At East Muskingum Local Schools, students are able to gain entrepreneurial experience through a “Shark Tank” where students come up with a product, and then pitch it to “investors”. Senior Logan Morrow said that the event has helped him practice relevant skills.
“I’ve developed critical thinking and public speaking skills,” Morrow said. “It kept you on your toes; you were always working to come up with something new. It’s given me business experience since I created a company from scratch and opened my mind to new possibilities.”
Other programs turn required standards into something exciting for students. Mentor Public Schools uses the app Aurasma to allow students to interact with their art by playing a recording of a student’s commentary when it sees a specific piece.

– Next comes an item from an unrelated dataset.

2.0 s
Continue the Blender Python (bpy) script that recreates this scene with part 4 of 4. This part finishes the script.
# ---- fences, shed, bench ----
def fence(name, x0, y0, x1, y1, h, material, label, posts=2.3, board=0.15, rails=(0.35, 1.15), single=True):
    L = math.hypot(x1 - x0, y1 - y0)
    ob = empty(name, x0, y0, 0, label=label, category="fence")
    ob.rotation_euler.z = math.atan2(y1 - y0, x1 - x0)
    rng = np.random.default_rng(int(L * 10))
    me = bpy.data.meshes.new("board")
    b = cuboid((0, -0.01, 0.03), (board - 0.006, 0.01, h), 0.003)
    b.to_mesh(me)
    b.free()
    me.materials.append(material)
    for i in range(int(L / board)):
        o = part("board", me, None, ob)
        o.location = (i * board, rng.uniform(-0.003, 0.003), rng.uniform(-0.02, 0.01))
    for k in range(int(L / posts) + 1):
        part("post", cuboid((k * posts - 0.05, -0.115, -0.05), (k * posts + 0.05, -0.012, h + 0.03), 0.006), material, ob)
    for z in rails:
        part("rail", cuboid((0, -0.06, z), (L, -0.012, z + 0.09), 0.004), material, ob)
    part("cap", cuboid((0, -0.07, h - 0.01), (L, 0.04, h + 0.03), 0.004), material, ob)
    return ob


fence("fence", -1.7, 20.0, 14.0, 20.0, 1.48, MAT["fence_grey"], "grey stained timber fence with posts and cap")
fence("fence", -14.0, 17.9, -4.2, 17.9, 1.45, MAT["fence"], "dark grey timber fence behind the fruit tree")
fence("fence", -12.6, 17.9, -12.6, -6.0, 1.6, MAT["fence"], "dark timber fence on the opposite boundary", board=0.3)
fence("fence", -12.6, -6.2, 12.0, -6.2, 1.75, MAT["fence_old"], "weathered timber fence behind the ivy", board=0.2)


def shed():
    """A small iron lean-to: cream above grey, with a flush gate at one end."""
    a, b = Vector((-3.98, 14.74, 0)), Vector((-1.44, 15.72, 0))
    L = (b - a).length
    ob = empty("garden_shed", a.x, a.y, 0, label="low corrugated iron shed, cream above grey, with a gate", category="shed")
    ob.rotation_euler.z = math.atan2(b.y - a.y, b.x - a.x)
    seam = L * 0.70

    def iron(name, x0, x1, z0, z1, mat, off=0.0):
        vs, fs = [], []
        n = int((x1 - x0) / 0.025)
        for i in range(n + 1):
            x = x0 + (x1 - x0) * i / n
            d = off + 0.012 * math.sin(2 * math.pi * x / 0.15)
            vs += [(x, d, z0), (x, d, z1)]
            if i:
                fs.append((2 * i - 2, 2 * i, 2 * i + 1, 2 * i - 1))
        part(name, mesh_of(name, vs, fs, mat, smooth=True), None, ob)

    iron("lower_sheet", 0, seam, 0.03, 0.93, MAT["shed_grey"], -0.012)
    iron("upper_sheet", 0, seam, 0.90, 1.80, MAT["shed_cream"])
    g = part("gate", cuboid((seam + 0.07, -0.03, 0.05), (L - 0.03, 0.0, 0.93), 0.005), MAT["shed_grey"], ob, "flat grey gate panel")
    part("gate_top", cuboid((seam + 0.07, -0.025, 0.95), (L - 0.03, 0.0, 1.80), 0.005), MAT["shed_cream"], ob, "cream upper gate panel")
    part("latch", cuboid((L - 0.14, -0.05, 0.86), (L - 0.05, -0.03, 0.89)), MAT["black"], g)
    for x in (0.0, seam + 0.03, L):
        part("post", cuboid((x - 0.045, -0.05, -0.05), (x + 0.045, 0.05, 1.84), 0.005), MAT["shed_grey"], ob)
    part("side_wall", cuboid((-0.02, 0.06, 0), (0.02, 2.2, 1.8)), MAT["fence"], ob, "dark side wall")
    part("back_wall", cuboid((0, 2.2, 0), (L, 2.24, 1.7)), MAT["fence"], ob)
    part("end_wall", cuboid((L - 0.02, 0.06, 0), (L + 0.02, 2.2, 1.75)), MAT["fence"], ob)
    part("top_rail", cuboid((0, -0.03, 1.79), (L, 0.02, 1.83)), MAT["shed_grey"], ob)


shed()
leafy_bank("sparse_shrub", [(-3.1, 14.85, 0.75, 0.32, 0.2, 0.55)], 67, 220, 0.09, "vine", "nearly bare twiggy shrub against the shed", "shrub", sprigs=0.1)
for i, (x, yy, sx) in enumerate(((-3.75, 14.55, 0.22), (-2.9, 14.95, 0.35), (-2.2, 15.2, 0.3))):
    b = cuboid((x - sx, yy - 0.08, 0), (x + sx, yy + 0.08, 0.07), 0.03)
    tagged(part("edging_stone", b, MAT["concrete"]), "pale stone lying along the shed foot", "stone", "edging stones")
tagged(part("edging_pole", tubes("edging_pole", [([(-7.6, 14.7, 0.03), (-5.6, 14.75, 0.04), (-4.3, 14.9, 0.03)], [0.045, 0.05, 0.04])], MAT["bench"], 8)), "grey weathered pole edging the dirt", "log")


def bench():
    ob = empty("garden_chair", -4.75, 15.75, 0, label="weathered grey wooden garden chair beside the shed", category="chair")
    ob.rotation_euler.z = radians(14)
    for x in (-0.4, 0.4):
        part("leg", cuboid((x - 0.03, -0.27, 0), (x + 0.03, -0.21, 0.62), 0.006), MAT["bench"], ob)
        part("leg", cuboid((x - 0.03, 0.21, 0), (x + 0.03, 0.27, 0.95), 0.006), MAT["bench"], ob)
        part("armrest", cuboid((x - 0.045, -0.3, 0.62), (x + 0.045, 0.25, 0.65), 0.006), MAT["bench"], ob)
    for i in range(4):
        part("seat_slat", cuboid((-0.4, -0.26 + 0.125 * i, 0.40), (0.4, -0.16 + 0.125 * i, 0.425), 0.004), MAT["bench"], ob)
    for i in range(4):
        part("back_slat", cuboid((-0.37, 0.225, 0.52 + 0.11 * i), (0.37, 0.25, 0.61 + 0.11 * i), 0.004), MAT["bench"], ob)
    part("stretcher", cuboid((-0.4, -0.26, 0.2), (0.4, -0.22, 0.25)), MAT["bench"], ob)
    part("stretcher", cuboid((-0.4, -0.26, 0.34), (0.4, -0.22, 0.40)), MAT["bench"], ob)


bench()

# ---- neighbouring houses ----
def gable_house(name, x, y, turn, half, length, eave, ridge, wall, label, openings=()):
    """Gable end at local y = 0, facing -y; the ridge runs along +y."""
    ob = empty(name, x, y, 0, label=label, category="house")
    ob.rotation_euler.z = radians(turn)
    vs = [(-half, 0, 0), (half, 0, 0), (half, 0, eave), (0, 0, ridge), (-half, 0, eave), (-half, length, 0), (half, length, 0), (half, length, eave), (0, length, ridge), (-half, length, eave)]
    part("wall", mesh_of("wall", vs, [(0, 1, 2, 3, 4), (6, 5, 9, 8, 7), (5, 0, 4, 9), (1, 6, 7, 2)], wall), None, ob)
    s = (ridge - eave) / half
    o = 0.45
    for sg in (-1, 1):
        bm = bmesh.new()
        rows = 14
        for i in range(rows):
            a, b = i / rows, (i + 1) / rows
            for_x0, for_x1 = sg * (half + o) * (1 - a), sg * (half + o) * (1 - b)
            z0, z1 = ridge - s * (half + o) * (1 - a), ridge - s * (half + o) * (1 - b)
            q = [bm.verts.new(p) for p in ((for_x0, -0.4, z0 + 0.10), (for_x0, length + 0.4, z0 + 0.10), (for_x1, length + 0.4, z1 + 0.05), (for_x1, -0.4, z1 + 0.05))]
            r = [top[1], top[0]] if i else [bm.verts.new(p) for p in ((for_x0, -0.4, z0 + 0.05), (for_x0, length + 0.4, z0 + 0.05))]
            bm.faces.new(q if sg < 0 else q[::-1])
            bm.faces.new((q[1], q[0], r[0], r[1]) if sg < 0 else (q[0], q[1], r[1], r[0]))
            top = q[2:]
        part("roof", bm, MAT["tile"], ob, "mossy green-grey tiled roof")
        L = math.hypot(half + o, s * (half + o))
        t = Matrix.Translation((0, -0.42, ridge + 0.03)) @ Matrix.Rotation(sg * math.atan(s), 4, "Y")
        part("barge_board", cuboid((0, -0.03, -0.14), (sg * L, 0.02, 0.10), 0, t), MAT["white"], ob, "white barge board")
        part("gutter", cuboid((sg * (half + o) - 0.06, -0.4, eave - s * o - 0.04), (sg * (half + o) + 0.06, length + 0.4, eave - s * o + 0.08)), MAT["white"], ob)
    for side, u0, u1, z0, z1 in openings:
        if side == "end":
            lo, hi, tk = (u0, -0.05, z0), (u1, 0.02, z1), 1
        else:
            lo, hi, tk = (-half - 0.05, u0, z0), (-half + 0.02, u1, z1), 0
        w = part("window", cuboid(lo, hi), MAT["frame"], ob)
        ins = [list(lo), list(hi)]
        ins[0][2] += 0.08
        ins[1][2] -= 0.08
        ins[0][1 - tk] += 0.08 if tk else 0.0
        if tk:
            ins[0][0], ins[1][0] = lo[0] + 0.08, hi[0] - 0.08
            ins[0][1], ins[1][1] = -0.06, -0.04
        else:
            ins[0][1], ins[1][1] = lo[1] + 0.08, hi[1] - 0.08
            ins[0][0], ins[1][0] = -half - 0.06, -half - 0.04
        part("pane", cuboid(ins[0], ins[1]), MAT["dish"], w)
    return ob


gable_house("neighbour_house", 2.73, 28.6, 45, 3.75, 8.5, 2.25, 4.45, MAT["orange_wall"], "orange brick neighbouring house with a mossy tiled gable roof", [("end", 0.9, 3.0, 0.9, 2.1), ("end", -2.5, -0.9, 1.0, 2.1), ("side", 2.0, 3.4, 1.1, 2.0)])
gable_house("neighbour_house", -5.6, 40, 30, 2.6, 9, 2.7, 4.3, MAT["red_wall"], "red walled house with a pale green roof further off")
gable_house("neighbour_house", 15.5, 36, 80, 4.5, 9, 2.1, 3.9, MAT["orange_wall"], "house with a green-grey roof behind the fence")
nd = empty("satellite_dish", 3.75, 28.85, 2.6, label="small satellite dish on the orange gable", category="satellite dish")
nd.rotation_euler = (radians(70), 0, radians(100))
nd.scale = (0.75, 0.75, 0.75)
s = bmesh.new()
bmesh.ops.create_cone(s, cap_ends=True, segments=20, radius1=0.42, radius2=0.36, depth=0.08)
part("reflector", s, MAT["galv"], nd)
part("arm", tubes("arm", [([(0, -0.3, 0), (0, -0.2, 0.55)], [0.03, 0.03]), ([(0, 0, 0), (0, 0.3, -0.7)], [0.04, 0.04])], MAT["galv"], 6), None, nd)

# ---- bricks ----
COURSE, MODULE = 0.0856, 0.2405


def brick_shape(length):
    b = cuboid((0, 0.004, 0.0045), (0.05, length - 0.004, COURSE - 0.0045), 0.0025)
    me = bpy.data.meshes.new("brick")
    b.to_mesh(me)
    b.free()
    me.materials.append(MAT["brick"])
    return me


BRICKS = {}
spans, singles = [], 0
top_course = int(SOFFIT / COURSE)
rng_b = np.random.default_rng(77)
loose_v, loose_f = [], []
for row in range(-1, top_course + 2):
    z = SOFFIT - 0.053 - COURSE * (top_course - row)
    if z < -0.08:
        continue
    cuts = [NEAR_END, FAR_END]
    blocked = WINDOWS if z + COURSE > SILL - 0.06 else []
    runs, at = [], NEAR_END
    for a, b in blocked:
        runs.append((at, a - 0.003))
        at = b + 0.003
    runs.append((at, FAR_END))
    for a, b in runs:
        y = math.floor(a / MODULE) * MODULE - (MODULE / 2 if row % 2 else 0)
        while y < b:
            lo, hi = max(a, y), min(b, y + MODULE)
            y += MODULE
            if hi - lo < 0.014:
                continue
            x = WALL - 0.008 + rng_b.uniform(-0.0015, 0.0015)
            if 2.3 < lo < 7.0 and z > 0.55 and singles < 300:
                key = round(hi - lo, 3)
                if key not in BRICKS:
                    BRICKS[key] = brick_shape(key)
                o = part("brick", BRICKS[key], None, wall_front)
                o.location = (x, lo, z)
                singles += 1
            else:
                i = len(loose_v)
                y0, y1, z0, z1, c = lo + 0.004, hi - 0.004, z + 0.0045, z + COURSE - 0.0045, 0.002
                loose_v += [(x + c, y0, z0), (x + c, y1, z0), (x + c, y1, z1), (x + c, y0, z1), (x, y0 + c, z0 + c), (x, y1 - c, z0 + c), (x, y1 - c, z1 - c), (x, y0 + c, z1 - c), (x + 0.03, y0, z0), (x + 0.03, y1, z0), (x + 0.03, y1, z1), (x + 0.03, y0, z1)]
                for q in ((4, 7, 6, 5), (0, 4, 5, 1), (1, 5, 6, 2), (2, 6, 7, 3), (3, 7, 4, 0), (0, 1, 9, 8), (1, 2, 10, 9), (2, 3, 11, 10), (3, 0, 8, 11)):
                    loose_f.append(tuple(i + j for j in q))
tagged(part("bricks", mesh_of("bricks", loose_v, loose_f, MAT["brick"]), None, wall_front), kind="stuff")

“I have little kids tell me two things they like about their artwork and one thing they wish they could improve. The older kids really have to nail home specifics, like if they learned about value they tell me how they created it,” art teacher Jacqui Spetrino said.
Clubs and extracurricular activities give students a chance to take their learning outside the classroom. At Lordstown High School’s political club, students get the chance to learn about politics and travel to experience rallies for candidates.
“We go to rallies for local and national politicians on both sides of the political spectrum to get the experience and understand more about party beliefs. We got to attend events as big as the Iowa Caucus and the Trump inauguration. It’s a great way to explore what you believe and understand others’ views,” club co-president Emma Crissman said.
The fair coordinator said that the event is always rewarding.
“Seeing the kids and their reactions to getting a chance to be somewhere and present their work, it’s amazing,” Samet said. “It’s always wonderful to see their passion.”